**DATA BLOCK**
====================
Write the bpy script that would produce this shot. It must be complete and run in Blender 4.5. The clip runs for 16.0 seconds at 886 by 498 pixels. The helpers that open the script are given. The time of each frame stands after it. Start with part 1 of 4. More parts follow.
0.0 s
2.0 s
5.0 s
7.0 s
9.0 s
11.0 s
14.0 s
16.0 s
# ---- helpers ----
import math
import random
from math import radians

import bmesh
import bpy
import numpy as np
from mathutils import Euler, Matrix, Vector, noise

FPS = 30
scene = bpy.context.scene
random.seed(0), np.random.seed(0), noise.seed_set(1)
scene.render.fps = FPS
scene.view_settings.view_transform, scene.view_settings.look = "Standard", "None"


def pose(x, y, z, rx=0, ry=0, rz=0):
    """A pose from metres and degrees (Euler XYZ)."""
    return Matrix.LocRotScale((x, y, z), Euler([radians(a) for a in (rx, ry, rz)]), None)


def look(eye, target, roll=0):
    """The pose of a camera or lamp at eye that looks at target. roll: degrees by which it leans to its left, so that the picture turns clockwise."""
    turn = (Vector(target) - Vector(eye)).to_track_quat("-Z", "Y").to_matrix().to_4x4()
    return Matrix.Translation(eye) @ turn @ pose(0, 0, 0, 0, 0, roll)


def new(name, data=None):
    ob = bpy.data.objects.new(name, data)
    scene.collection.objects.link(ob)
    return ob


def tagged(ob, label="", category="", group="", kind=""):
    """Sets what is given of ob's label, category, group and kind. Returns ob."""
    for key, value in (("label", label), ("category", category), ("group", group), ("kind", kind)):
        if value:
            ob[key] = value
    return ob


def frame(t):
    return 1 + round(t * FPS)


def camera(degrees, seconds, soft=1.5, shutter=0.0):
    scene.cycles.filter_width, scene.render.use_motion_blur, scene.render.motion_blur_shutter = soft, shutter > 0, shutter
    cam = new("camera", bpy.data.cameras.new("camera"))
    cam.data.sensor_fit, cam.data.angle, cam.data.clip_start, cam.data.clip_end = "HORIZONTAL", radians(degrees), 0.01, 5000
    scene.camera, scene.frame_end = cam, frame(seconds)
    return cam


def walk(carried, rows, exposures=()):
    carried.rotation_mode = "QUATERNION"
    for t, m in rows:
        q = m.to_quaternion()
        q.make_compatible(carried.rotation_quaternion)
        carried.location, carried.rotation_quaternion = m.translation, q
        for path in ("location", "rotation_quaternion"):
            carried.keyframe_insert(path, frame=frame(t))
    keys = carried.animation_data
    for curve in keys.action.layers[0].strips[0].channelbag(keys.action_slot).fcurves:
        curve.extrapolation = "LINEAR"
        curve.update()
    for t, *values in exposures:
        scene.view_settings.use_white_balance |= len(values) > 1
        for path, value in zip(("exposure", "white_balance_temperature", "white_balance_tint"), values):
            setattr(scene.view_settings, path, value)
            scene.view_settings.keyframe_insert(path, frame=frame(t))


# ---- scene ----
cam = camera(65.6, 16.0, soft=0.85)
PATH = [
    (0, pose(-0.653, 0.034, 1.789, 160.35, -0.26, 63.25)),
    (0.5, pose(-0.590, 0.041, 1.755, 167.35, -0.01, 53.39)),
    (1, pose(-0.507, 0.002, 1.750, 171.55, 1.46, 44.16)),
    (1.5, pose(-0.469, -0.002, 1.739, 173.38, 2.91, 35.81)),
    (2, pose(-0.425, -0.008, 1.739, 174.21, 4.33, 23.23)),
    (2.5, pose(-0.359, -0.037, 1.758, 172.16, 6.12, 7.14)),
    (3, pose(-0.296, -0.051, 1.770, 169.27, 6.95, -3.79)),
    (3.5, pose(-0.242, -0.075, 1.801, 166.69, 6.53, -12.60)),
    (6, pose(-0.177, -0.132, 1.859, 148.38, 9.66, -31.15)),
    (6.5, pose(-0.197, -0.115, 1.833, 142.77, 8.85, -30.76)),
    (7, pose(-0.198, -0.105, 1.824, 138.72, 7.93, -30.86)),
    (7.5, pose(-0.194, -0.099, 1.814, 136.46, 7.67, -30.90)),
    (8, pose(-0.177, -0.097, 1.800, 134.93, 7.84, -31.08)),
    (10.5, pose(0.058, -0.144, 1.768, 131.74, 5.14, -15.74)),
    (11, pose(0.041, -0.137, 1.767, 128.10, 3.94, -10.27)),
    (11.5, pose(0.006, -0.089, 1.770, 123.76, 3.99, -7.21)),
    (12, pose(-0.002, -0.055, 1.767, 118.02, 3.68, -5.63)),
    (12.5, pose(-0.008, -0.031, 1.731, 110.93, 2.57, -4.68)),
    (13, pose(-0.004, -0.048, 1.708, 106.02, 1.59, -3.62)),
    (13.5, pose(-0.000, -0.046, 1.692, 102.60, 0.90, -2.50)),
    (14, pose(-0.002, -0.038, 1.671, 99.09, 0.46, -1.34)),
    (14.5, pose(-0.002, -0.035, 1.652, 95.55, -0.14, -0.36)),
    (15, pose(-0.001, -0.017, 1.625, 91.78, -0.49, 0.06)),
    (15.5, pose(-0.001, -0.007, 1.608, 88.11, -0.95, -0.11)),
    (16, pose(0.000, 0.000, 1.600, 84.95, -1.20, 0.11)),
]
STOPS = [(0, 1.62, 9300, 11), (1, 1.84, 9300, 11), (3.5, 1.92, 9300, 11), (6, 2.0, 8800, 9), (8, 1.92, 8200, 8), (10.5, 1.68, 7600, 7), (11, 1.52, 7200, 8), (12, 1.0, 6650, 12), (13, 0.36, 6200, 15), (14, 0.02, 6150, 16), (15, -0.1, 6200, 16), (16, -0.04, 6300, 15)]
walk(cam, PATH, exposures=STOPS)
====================
**REQUIRED WORK**
Pull out every line in the material above where "group" occurs.

**ANSWER**
def tagged(ob, label="", category="", group="", kind=""):
    """Sets what is given of ob's label, category, group and kind. Returns ob."""
    for key, value in (("label", label), ("category", category), ("group", group), ("kind", kind)):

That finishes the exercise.